Ce mardi 31 août 2021, plusieurs plateformes, partis politiques et organisations de la société civile ont signé une déclaration exigeant une transition plus inclusive. Parmi les signataires, il y a notamment Wakit Tamma qui mène la fronde contre le Conseil militaire de transition depuis sa prise de pouvoir ainsi que le Groupe de réflexion et d’action pour l’appel du 1er juin 2021 (GRA-Appel du 1er juin). Voici les dix points de cette déclaration commune.

  1. La seule préoccupation des Tchadiens, à l’issue de la transition actuelle, est de choisir librement et de façon incontestable les dirigeants de leur pays, à travers des élections libres, transparentes et démocratiques qui puissent garantir la paix, la stabilité et la prospérité.
  2. La voie suivie par le Conseil militaire de transition (CMT), consistant à mettre en place de manière unilatérale le parlement de la transition (CNT) et le comité d’organisation du dialogue national inclusif (CODNI), n’est pas de nature à apaiser le peuple tchadien et à ramener la paix. On s’achemine de façon certaine vers des lois et organes taillés sur mesure et des élections frauduleuses. L’aspiration légitime des Tchadiens à un Etat démocratique et apaisé est en train d’être dévoyée. Les prédateurs de la République, qui ont ruiné ce pays  et en ont fait l’un des plus pauvres au monde sur l’Indice de développement (IDH) des Nations-Unies, veulent absolument préserver le système d’appauvrissement des Tchadiens qui les a enrichi. Les Tchadiens ne l’accepteront plus jamais. Ceux qui aiment ce pays et veulent le bonheur des Tchadiens ne devraient plus être tentés par cette aventure, à continuer à tricher en multipliant le nombre d’associations et partis « maison » pour faire illusion d’un appui populaire à cette mascarade de « dialogue de chapelle » dont les acteurs triés sur le volet sont déjà préparés à venir entériner le plan de succession à travers de simulacres de consultations électorales. Les Tchadiens ont compris et ne veulent plus de ce jeu de farce de dialogue qu’ils ont vécu plusieurs fois, les plus récents étant ceux de 2018 et 2020. Le peuple n’acceptera pas de se faire voler une fois de plus sa liberté de laver son linge sale en famille, de choisir librement la forme de gouvernance de l’Etat, les hommes et femmes qu’il juge capables de présider aux destinées de son pays, à travers l’organisation d’élections libres, transparentes et démocratiques.

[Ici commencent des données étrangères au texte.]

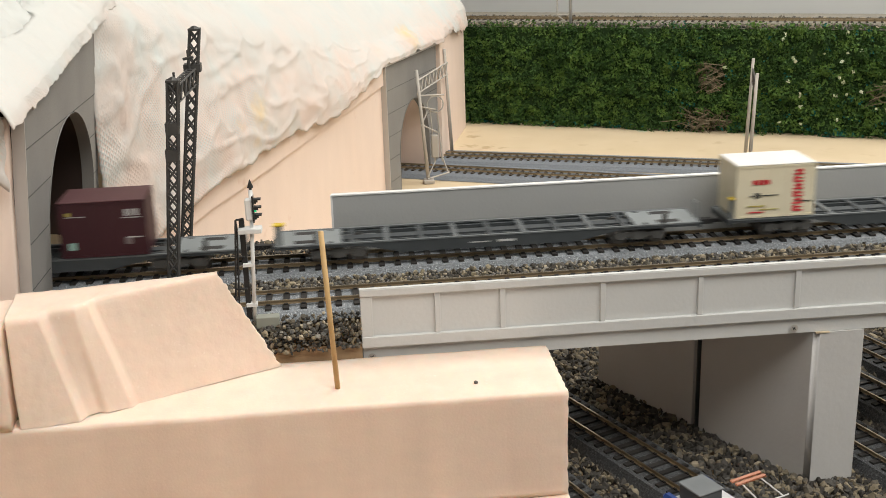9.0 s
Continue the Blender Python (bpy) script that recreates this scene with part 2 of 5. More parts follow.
PLY = material("pale_plywood", (0.67, 0.545, 0.375), 0.7, second=(0.61, 0.485, 0.315), scale=16, mix=0.5, bump=0.1, bump_scale=300, fine=(35, (0.53, 0.40, 0.24), 0.64, 0.82))
smudges(PLY, ((0.140, 0.782, LOW_TOP, 0.012), (0.162, 0.768, LOW_TOP, 0.013), (0.180, 0.762, LOW_TOP, 0.008), (0.152, 0.838, LOW_TOP, 0.014)), (0.36, 0.24, 0.11), 0.6)
smudges(PLY, ((0.262, 0.868, LOW_TOP, 0.013), (0.375, 0.818, LOW_TOP, 0.012), (0.50, 0.760, LOW_TOP, 0.012)), (0.25, 0.52, 0.38), 0.45)
WOOD = material("sawn_timber", (0.52, 0.36, 0.21), 0.75, second=(0.38, 0.24, 0.13), scale=60, bump=0.3, bump_scale=300)
streaks(WOOD, 160, (0.12, 1.0, 1.0), 0.18)
BAMBOO = material("bamboo_skewer", (0.62, 0.42, 0.20), 0.55, second=(0.52, 0.33, 0.14), scale=80)
BED = material("blue_grey_fine_ballast", (0.27, 0.29, 0.31), 0.95, second=(0.16, 0.175, 0.19), scale=900, mix=0.35, bump=1.0, bump_scale=900, fine=(1300, (0.52, 0.54, 0.56), 0.60, 0.68))
BED_UP = material("pale_sandy_ballast", (0.31, 0.285, 0.235), 0.95, second=(0.21, 0.195, 0.165), scale=600, mix=0.4, bump=0.8, bump_scale=900)
BED_LOW = material("dark_grey_ballast", (0.105, 0.11, 0.115), 0.95, second=(0.05, 0.052, 0.055), scale=700, mix=0.4, bump=1.0, bump_scale=900, fine=(1200, (0.22, 0.22, 0.22), 0.62, 0.70))
BED_DIM = material("grey_foam_ballast", (0.22, 0.24, 0.265), 0.95, second=(0.15, 0.165, 0.185), scale=500, mix=0.5, bump=0.7, bump_scale=900)
SLEEPER = material("dark_sleeper", (0.030, 0.027, 0.025), 0.7, second=(0.018, 0.016, 0.015), scale=200, obrand=0.35)
SLEEPER_TAN = material("weathered_sleeper", (0.085, 0.065, 0.045), 0.8, second=(0.05, 0.04, 0.03), scale=200, obrand=0.35)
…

  3. La seule et unique voie pour sortir pacifiquement et de façon durable le Tchad de la crise multidimensionnelle qu’il traverse est d’offrir un cadre idéal de dialogue, d’inclusion, de compromis et de consensus qui garantit la participation équilibrée et représentative de toutes les forces vives de la société tchadienne sans exclusion. Ce cadre ne peut être qu’une Conférence souveraine. La large représentativité des participants à une telle conférence lui conférera la légitimité consensuelle de pouvoir prendre les décisions essentielles afin de crédibiliser des élections démocratiques et transparentes, auxquelles seront conviées librement tous les enfants du Tchad. C’est en cela qu’il faut absolument une Conférence nationale inclusive et souveraine (CNIS) que nous soutenons et  à laquelle nous invitons tous les Tchadiens à œuvrer pour sa réussite.

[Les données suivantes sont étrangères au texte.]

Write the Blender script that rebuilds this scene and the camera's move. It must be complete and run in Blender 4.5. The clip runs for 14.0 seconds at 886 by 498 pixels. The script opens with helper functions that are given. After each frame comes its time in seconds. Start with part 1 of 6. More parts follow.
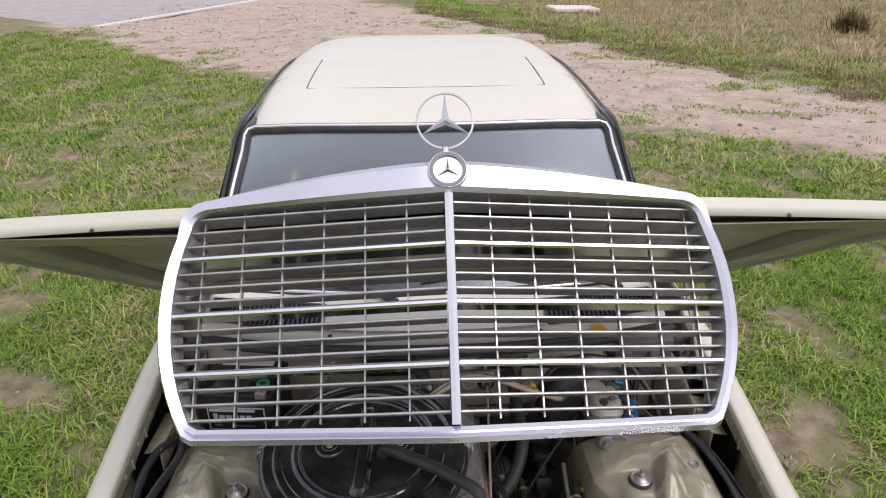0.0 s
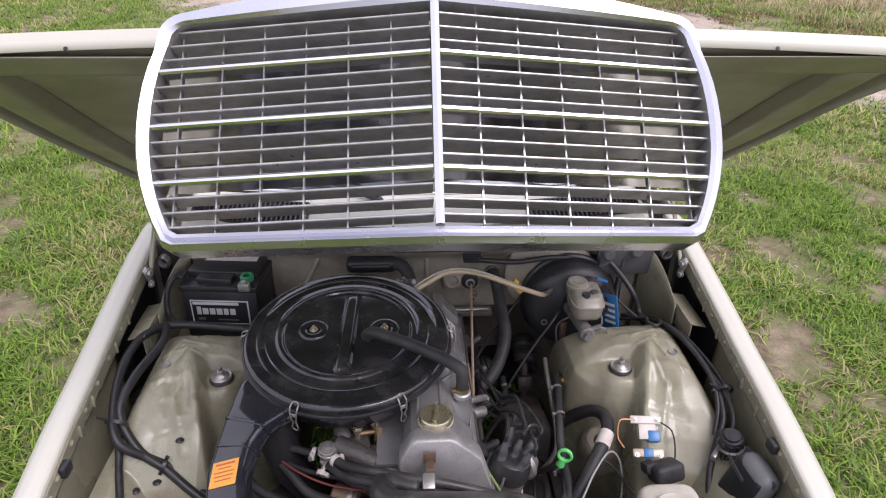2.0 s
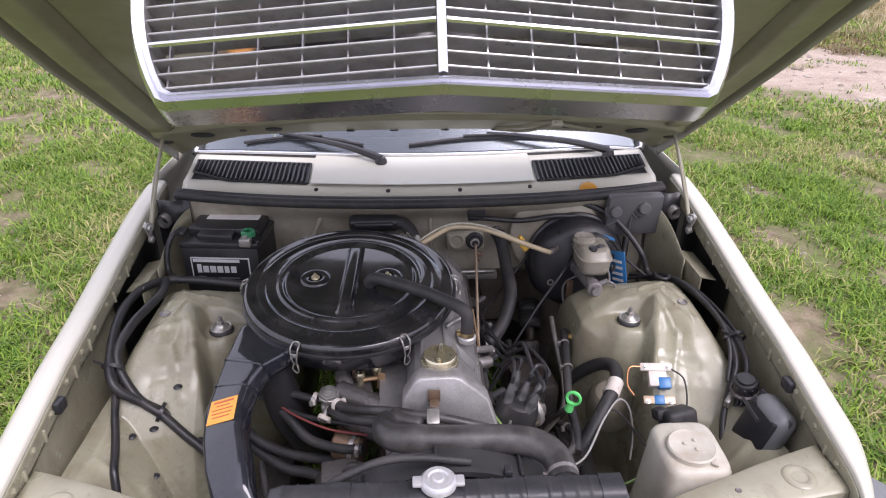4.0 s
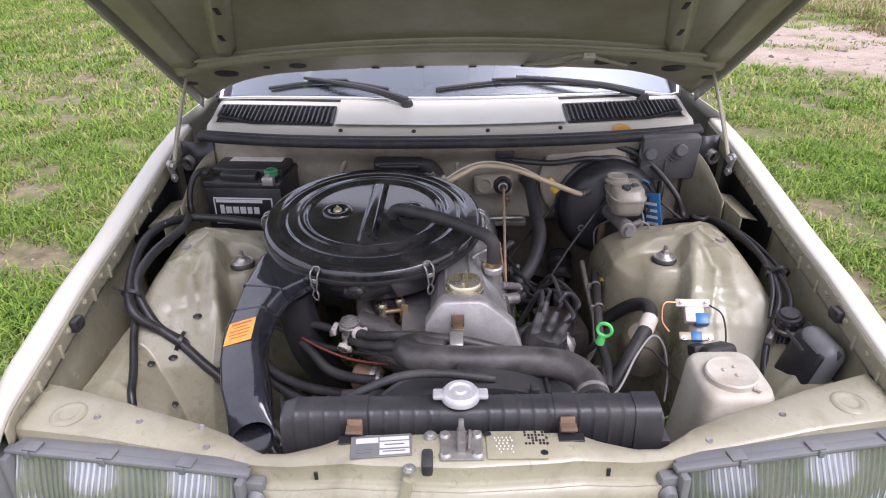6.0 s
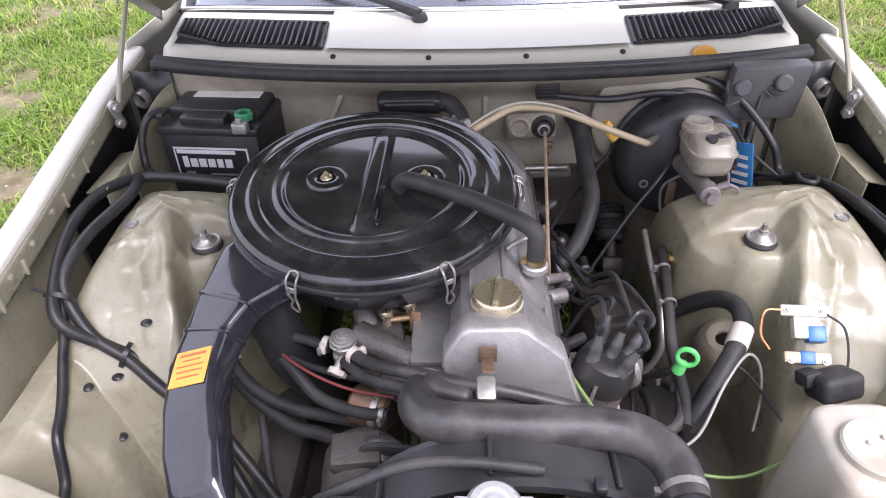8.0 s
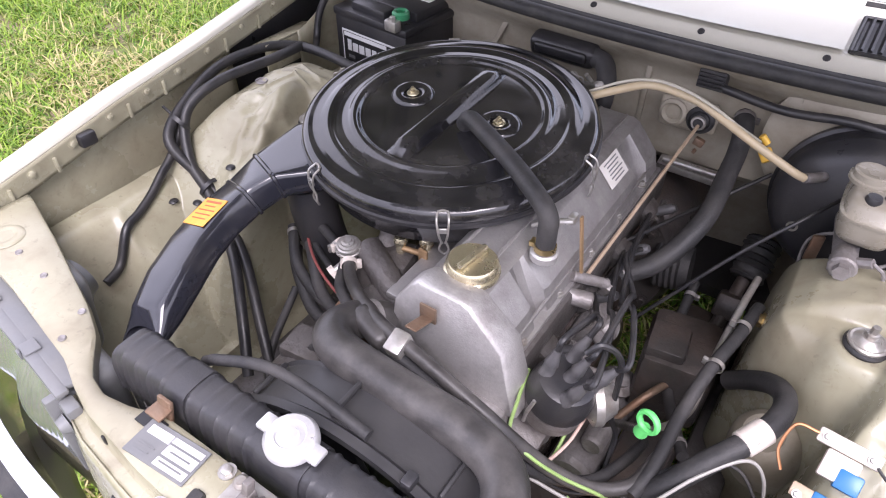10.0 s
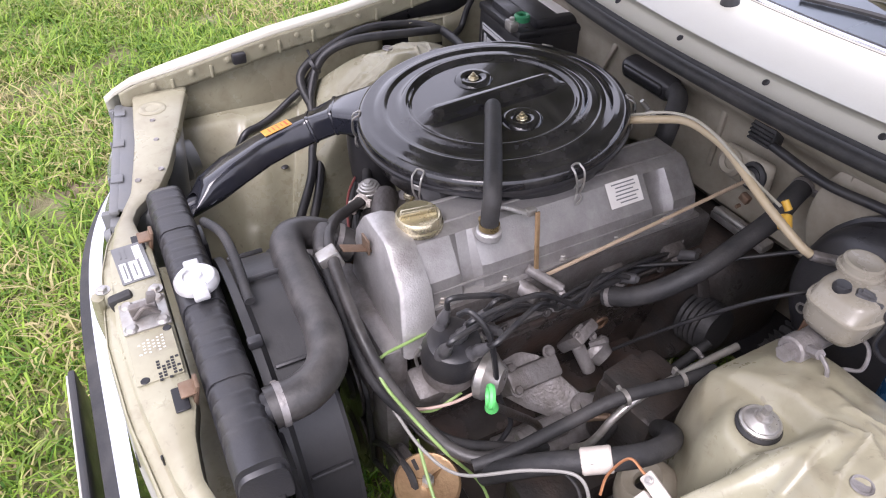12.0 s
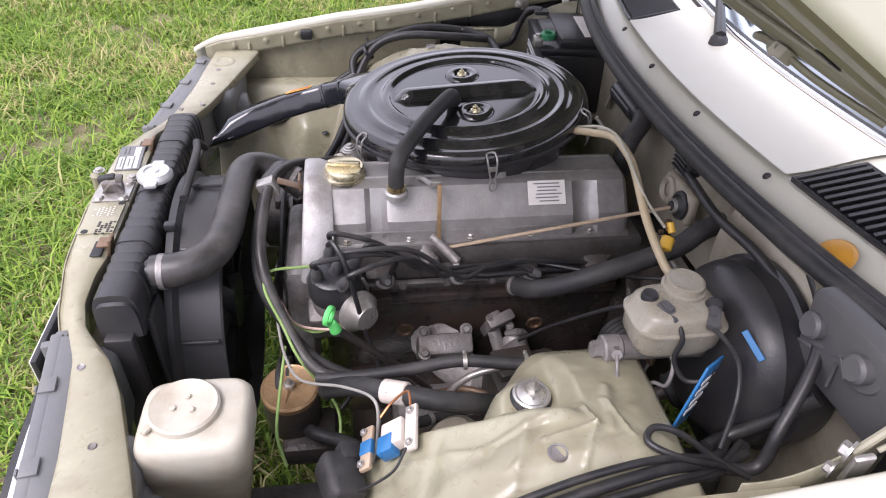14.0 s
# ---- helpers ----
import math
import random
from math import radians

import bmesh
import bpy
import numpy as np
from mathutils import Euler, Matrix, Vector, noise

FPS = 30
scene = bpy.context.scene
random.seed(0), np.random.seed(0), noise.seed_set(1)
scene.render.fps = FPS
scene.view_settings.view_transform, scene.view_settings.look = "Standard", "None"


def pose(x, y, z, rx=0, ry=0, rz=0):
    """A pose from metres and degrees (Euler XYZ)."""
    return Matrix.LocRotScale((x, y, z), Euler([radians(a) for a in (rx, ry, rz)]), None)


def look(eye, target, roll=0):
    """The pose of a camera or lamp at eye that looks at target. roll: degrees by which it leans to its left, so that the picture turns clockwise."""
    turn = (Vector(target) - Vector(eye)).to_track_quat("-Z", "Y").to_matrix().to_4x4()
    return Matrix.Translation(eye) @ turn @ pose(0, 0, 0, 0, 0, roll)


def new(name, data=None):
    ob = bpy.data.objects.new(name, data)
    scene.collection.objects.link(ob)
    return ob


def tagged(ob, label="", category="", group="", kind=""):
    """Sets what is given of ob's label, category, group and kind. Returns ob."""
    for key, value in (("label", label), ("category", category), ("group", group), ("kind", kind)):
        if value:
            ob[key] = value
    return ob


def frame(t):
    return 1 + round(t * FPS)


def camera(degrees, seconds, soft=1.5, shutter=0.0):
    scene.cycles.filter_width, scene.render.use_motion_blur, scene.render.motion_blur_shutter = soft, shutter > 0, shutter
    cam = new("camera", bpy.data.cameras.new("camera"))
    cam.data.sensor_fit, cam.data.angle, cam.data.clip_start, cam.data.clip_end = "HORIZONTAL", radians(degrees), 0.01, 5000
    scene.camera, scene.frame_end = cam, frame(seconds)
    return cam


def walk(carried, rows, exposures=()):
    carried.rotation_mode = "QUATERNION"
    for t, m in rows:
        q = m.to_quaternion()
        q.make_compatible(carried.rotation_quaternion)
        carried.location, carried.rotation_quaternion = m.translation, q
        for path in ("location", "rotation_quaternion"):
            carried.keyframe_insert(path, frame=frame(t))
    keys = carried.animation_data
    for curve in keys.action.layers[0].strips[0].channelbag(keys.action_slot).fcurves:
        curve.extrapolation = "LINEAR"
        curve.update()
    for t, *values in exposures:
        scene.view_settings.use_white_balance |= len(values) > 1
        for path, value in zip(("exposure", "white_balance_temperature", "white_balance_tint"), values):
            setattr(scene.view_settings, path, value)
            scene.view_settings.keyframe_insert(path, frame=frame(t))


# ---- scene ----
cam = camera(67.5, 14.0, soft=1.1)
PATH = [
    (0, (-0.034, -0.079, 1.986), (0.029, 1.736, 1.147), -0.5),
    (0.5, (-0.033, -0.098, 1.953), (0.033, 1.706, 1.092), -0.3),
    (1, (-0.033, -0.119, 1.918), (0.038, 1.673, 1.034), 0.0),
    (1.5, (-0.038, -0.138, 1.873), (0.044, 1.638, 0.958), 0.4),
    (2, (-0.036, -0.15, 1.826), (0.069, 1.604, 0.872), 0.7),
    (2.5, (-0.032, -0.169, 1.78), (0.081, 1.583, 0.821), 0.3),
    (2.7, (-0.032, -0.177, 1.766), (0.079, 1.581, 0.819), 0.2),
    (4.8, (-0.039, -0.225, 1.567), (0.029, 1.571, 0.691), 0.3),
    (5, (-0.038, -0.23, 1.547), (0.021, 1.57, 0.677), 0.2),
    (5.5, (-0.031, -0.236, 1.508), (0.001, 1.56, 0.627), -0.4),
    (6, (-0.025, -0.23, 1.486), (-0.025, 1.556, 0.586), -0.7),
    (6.5, (0.002, -0.17, 1.476), (-0.047, 1.601, 0.548), -0.6),
    (7, (0.01, -0.067, 1.467), (-0.072, 1.679, 0.496), -0.2),
    (7.5, (-0.022, 0.097, 1.462), (-0.081, 1.785, 0.391), -1.4),
    (8, (-0.03, 0.196, 1.454), (-0.094, 1.806, 0.268), -1.8),
    (8.5, (0.001, 0.276, 1.452), (-0.229, 1.812, 0.193), -1.2),
    (9, (0.119, 0.313, 1.44), (-0.342, 1.757, 0.135), 0.7),
    (9.2, (0.169, 0.325, 1.431), (-0.37, 1.734, 0.119), 1.2),
    (11.3, (0.635, 0.502, 1.445), (-0.56, 1.415, 0.125), 0.9),
    (11.5, (0.68, 0.539, 1.445), (-0.561, 1.393, 0.13), 1.5),
    (12, (0.76, 0.585, 1.447), (-0.579, 1.319, 0.156), 1.6),
    (12.5, (0.844, 0.639, 1.44), (-0.566, 1.283, 0.176), 2.5),
    (13, (0.943, 0.721, 1.462), (-0.525, 1.269, 0.219), 2.4),
    (13.5, (1.011, 0.838, 1.471), (-0.508, 1.237, 0.233), 2.4),
    (14, (1.08, 0.961, 1.456), (-0.475, 1.22, 0.224), 3.0),
]
walk(cam, [(t, look(eye, target, roll)) for t, eye, target, roll in PATH],
     exposures=[(0, 0.35, 6350, 20), (1.5, 0.53, 6230, 23), (2.5, 0.80, 6120, 24), (5, 0.94, 6120, 25), (7, 1.17, 6000, 24), (9, 1.66, 6130, 27), (11.5, 1.45, 6130, 25), (14, 1.26, 6200, 23)])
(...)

  4. Nous demandons donc la mise en place d’un organe chargé d’organiser la CNIS. A la différence du CMT nous proposons que cet organe soit composé des personnalités indépendantes et de la société civile, de grande réputation et probité morale, et faisant l’objet de consensus de toutes les parties. La confiance qu’ils inspirent permettra de rassurer toutes les forces vives sur l’organisation de la CNIS. Les acteurs politiques, notamment les partis politiques, auront le loisir de s’exprimer à la conférence et faire leurs propositions. Ils ne devront pas encombrer l’organisation avec leurs représentants. Le CMT ne peut que dialoguer avec ceux qui ne sont pas de son avis et décider seul des règles du jeu de l’organisation. Il doit donner l’exemple pour l’intérêt du Tchad en évitant d’être juge et partie.

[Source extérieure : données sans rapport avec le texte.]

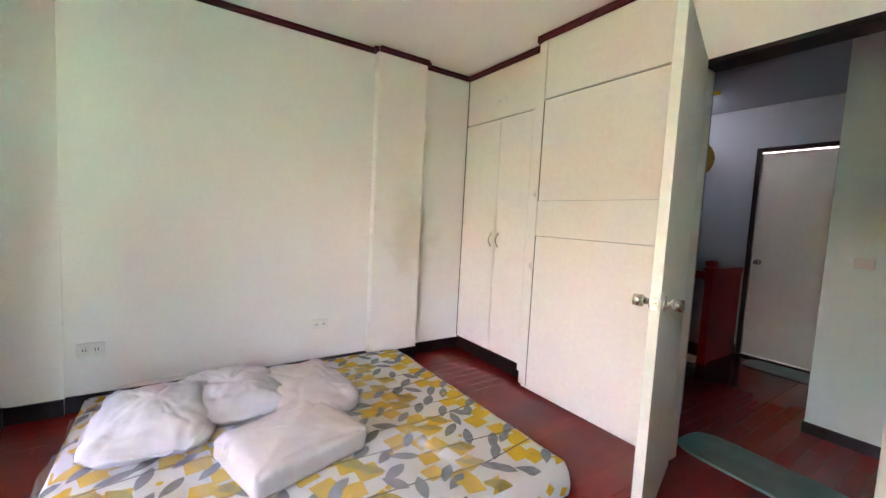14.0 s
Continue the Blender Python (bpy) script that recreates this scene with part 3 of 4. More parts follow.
for s in (1, -1):
    bm = bmesh.new()
    tube(bm, (LEAF_W - 0.065, 0.02 * s, 0.985), (LEAF_W - 0.065, 0.028 * s, 0.985), 0.033, 0.030, 24)
    tube(bm, (LEAF_W - 0.065, 0.028 * s, 0.985), (LEAF_W - 0.065, 0.045 * s, 0.985), 0.013, 0.013, 20)
    tube(bm, (LEAF_W - 0.065, 0.045 * s, 0.985), (LEAF_W - 0.065, 0.055 * s, 0.985), 0.014, 0.026, 24)
    tube(bm, (LEAF_W - 0.065, 0.055 * s, 0.985), (LEAF_W - 0.065, 0.088 * s, 0.985), 0.026, 0.023, 24)
    tube(bm, (LEAF_W - 0.065, 0.0881 * s, 0.985), (LEAF_W - 0.065, 0.091 * s, 0.985), 0.010, 0.009, 16)
    part("knob", bm, STEEL, leaf, "brushed steel knob")
bm = bmesh.new()
box(bm, LEAF_W - 0.001, LEAF_W + 0.0008, -0.010, 0.010, 0.965, 1.005, 0.0003)
tube(bm, (LEAF_W, 0, 0.985), (LEAF_W + 0.010, 0, 0.985), 0.009, 0.006, 14)
part("latch", bm, STEEL, leaf, "steel latch plate")

# ---- mattress on the floor ----
BX0, BX1, BY0, BY1, BH = 0.84, 2.58, 0.975, 2.93, 0.185


def bed_top(x, y):
    return BH + 0.008 * noise.noise(Vector((x * 3.1, y * 3.3, 1.7))) + 0.004 * noise.noise(Vector((x * 9, y * 8, 4.2)))


mattress = thing("mattress", "floor mattress in a white sheet printed with yellow and grey leaves", "mattress")
bm = bmesh.new()


def bed_at(u, v):
    """Over the top and down the four sides, with rounded edges."""
    def fold(t, lo, hi):
        side, run = 0.20, hi - lo
        s = t * (run + 2 * side)
        if s < side:
            return lo, side - s
        if s > side + run:
            return hi, s - side - run
        return lo + s - side, 0.0
    x, dx = fold(u, BX0, BX1)
    y, dy = fold(v, BY0, BY1)
    drop = max(dx, dy)
    r = 0.05
    e = min(x - BX0, BX1 - x, y - BY0, BY1 - y)
    z = bed_top(x, y)
    if drop == 0 and e < r:
        z -= r - math.sqrt(max(0, r * r - (r - e) ** 2))
    elif drop > 0:
        z = max(0.004, BH - r - drop * 0.80)
        bulge = 0.02 * math.sin(min(1, drop / 0.19) * math.pi)
        x += math.copysign(bulge, x - 1.7) if dx >= dy and dx > 0 else 0
        y += math.copysign(bulge, y - 1.9) if dy >= dx and dy > 0 else 0
    return x, y, z


sheet(bm, 90, 90, bed_at)
bmesh.ops.remove_doubles(bm, verts=bm.verts[:], dist=0.0008)
part("sheet", bm, SHEET, mattress, "white printed bed sheet")
bpy.context.view_layer.update()
rnd = random.Random(11)


def lay(b, pts, mat, lift=0.0022):
    inside = [(min(max(x, BX0 + 0.012), BX1 - 0.012), min(max(y, BY0 + 0.012), BY1 - 0.012)) for x, y in pts]
    def height(x, y):
        e = min(x - BX0, BX1 - x, y - BY0, BY1 - y)
        z = bed_top(x, y)
        return z - (0.05 - math.sqrt(max(0, 0.0025 - (0.05 - e) ** 2)) if e < 0.05 else 0) + lift
    vs = [b.verts.new((x, y, height(x, y))) for x, y in inside]
    mid = b.verts.new((sum(p[0] for p in inside) / len(inside), sum(p[1] for p in inside) / len(inside), 0))
    mid.co.z = height(mid.co.x, mid.co.y) + 0.0004
    for k in range(len(vs)):
        try:
            f = b.faces.new((mid, vs[k], vs[(k + 1) % len(vs)]))
            f.material_index = mat
        except ValueError:
            pass


def leaf_outline(x, y, turn, long, wide):
    c, s = math.cos(turn), math.sin(turn)
    side = [(t - 0.5, math.sin(t * math.pi) ** 0.8 * (1 - 0.25 * t)) for t in [k / 6 for k in range(7)]]
    ring = [(u * long, w * wide / 2) for u, w in side] + [(u * long, -w * wide / 2) for u, w in side[-2:0:-1]]
    return [(x + c * u - s * w, y + s * u + c * w) for u, w in ring]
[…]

  5. L’organe chargé d’organiser la CNIS proposera les thématiques de la conférence afin de permettre à tous les acteurs de débattre des sujets et d’envoyer des délégués en conséquence. Cet organe élaborera le budget de la conférence et prendra les dispositions logistiques et autres pour sa réussite. Il réalisera toutes les actions visant la réussite de la conférence à savoir : identification et recensement des forces vives tchadiennes, définition des critères de sélection des participants à la CNIS, élaboration de la liste des participants de la CNIS, identification et évaluation de toute la logistique pouvant répondre aux besoins de la conférence, définition et mise en place des mesures de sécurité des participants, y compris des politico-militaires, lancement des invitations pour la participation à la CNIS.
  6. Au vu de la situation qui menace la cohésion nationale, une des thématiques sera la refondation et la forme de l’Etat futur du Tchad. C’est l’occasion d’engager des débats préalables libres et sans tabou, qui permettent à la CNIS d’aboutir à une solution qui maintienne les Tchadiens ensemble, dans l’égalité et le respect mutuel.
  7. Les politico-militaires devront participer obligatoirement à la CNIS. C’est l’occasion pour leurs dirigeants qui ont des ambitions pour le Tchad de venir participer à la mise en place des conditions qui leur permettront de présenter leurs projets, et de solliciter le suffrage des Tchadiens si telle est leur ambition. Il faut donc un cessez-le-feu immédiat, et avec le soutien de la communauté internationale, notamment les Nations unies, l’Union africaine, la France et les USA, définir un mécanisme de protection de toutes les parties et du processus vers une paix définitive avec les mouvements armés. Plus jamais un Tchadien ne devrait trouver une raison d’aller prendre les armes.
  8. La CNIS pourra légitimement adopter la charte pour la suite de la transition, nommer les membres du parlement provisoire, nommer les membres du Conseil national de transition comprenant des militaires et des civils, désigner le Premier ministre de la transition, adopter les grandes lignes de la Constitution et des lois électorales, donner les orientations pour le programme du gouvernement de la transition. 
  9. Le CMT devra amender la Charte de transition actuelle pour y inclure la Conférence nationale inclusive et souveraine.
  10. Tous les partenaires du Tchad, en particulier l’Union africaine, l’Union européenne, la France, les Etats-Unis, les Nations-Unies, les pays du Bassin du Lac Tchad, et les pays du G5 Sahel, sont appelés à soutenir cette déclaration pour un vrai dialogue au Tchad.